Sjostrom backpedals the symbolism, goes heavy on the melodrama: Hawthorne has Prynne simply walk up to public view with her letter ('A'--in bright scarlet--for 'adulterer') already exposed; Sjostrom has Gish unveil her letter in a masochistic strip tease. Later Prynne goes further, unleashing her long blond hair then tearing off the letter and hurling it to the ground; in a perversely reactionary response her daughter insists on pinning it back on her breast.
The whole thing pays off with the film's climax: Dimmesdale walks up to the public scaffold and expires; Prynne cradles him in a Madonna pose.
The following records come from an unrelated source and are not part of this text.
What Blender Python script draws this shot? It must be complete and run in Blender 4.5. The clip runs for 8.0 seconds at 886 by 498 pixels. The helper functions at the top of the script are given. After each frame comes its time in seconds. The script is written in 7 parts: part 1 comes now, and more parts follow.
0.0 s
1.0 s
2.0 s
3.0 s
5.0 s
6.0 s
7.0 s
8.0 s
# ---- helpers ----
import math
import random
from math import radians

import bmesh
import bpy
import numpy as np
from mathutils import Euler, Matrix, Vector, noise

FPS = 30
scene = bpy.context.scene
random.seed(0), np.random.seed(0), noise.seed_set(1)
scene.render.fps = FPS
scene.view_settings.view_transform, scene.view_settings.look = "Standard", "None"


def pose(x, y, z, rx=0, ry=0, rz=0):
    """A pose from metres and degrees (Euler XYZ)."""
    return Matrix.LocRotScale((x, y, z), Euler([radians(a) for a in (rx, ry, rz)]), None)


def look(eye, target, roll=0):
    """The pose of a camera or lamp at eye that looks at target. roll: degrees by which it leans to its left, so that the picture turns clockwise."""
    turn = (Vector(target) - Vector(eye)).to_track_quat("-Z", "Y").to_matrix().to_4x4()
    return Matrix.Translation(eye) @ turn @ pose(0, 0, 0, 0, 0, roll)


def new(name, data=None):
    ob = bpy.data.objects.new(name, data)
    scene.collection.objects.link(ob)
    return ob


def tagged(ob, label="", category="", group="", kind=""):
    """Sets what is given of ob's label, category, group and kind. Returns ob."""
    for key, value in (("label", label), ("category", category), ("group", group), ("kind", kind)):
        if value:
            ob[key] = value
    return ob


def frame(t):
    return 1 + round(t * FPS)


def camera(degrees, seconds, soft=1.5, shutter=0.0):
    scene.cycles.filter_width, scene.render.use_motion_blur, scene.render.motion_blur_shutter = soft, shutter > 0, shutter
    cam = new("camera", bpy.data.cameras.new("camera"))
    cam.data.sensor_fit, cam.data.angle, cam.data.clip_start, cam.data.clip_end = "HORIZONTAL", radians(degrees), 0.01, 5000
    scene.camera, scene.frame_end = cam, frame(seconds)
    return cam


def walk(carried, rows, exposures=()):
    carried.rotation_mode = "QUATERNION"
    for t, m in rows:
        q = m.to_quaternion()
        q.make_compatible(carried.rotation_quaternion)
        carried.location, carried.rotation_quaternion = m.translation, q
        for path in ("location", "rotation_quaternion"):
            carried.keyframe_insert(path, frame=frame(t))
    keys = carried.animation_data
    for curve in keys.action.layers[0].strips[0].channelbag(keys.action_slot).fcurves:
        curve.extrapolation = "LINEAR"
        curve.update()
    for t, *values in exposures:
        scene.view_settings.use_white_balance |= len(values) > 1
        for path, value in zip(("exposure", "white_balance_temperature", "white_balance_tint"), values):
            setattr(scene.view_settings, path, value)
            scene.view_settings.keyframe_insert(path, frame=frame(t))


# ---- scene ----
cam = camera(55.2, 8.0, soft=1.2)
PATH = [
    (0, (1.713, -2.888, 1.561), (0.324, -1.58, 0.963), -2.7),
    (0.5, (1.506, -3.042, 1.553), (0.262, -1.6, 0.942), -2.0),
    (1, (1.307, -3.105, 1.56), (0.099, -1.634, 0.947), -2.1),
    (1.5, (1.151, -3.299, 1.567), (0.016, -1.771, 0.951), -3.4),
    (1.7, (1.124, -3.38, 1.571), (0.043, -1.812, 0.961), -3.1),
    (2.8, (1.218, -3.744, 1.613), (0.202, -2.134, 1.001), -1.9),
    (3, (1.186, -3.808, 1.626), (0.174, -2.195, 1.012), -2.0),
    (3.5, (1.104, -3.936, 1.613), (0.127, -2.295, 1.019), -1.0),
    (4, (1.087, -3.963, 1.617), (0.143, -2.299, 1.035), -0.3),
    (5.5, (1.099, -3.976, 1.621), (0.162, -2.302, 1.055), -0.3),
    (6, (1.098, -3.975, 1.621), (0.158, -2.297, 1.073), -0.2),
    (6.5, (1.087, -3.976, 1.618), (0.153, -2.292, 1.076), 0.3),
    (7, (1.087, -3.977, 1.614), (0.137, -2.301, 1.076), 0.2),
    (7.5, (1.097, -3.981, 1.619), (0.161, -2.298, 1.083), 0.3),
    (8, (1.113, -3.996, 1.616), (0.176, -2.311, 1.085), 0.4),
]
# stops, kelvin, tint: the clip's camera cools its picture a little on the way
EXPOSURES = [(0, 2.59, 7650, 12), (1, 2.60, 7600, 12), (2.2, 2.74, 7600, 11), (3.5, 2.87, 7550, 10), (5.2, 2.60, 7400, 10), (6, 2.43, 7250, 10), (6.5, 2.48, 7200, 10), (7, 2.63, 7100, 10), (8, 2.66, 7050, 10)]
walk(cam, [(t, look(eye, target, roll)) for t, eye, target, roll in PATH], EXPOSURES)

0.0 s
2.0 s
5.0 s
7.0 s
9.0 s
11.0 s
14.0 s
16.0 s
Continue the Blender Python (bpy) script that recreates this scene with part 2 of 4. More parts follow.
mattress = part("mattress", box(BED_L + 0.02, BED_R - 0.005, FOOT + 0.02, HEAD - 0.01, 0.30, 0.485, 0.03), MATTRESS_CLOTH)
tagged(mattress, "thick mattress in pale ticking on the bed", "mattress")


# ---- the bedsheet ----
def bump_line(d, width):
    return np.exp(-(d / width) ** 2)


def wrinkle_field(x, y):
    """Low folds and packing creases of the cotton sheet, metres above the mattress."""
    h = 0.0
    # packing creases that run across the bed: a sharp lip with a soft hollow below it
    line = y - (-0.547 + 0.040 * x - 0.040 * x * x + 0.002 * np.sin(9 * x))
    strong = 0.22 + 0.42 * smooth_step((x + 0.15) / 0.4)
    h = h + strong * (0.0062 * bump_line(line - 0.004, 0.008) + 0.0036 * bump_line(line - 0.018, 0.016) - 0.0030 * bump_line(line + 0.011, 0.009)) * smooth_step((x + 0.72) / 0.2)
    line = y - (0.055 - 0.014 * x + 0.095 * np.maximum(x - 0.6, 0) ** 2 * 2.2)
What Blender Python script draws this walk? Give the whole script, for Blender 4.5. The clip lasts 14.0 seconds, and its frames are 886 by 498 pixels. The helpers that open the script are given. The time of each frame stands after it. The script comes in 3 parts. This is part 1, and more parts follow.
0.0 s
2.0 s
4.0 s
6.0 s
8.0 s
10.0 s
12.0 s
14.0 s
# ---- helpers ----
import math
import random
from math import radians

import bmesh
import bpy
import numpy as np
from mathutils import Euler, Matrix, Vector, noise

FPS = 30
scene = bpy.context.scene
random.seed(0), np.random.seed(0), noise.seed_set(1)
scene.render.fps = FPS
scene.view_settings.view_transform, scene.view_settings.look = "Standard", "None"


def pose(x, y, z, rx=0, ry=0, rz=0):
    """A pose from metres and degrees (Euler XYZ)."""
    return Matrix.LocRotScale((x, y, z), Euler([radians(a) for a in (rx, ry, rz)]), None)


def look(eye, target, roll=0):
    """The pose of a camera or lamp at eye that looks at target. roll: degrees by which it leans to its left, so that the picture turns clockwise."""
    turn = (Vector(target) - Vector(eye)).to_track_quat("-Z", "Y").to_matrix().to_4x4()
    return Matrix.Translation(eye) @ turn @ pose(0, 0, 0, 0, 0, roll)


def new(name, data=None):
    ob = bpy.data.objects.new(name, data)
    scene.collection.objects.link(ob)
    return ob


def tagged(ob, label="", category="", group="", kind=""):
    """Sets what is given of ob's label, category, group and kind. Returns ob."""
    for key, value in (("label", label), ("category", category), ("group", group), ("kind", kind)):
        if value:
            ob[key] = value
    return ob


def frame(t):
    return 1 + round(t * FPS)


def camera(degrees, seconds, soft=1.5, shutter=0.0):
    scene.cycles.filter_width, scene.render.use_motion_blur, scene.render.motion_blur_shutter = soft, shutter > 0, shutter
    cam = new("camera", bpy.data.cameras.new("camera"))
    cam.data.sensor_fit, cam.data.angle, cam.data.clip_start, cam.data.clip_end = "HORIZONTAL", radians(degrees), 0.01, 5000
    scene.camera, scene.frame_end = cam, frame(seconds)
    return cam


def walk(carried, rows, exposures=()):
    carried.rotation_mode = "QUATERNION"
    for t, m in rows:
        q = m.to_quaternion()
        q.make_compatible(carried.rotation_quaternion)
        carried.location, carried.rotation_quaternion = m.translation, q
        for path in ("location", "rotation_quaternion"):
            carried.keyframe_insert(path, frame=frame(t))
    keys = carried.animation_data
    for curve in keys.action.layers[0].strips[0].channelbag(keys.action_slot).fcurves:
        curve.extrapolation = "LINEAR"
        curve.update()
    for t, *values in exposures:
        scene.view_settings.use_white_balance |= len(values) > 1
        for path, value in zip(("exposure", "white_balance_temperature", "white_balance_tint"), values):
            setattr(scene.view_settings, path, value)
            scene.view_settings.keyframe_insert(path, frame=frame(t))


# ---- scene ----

Sjostrom has loaded his picture with only as much weight and symbolism as the medium of silent film can bear (which while intellectually light can be dramatically significant), has arrived at a reduced but still recognizable--still compelling--version of Hawthorne's ending.
And then Sjostrom delivers his stinger. The dim pilgrims, object of Sjostrom's (and Prynne's) scorn, source of Dimmesdale's unthinking fear and guilt, collectively and wordlessly bow their heads. With a gesture they reveal the hypocrisy of their overscrupulous faith; with a gesture they reveal the love and respect they have for the man, a man who in many ways represent them, from his tireless piety and love down to the dirty little secret he kept on his breast (a scarlet "A," which Hawthorne suggests is a kind of stigmata, which Sjostrom turns into an act of self-mutilation). These dense dunderheads unworthy of Prynne and Dimmsedale turn out to be smarter after all (smarter than the reverend, at least): when the best among them is revealed to be yet another adulterating sinner, what else can they do but forgive and accept?
There's that, and then there's the suggestion--again thanks to the pilgrims' gesture--that if Dimmesdale had come clean earlier he might have been able to live a decent, even comfortable, life; that all the torments of hell--all the fire and brimstone and pitchforked demons dancing about you--are nothing, nothing compared to the self-inflicted torments of a guilty heart.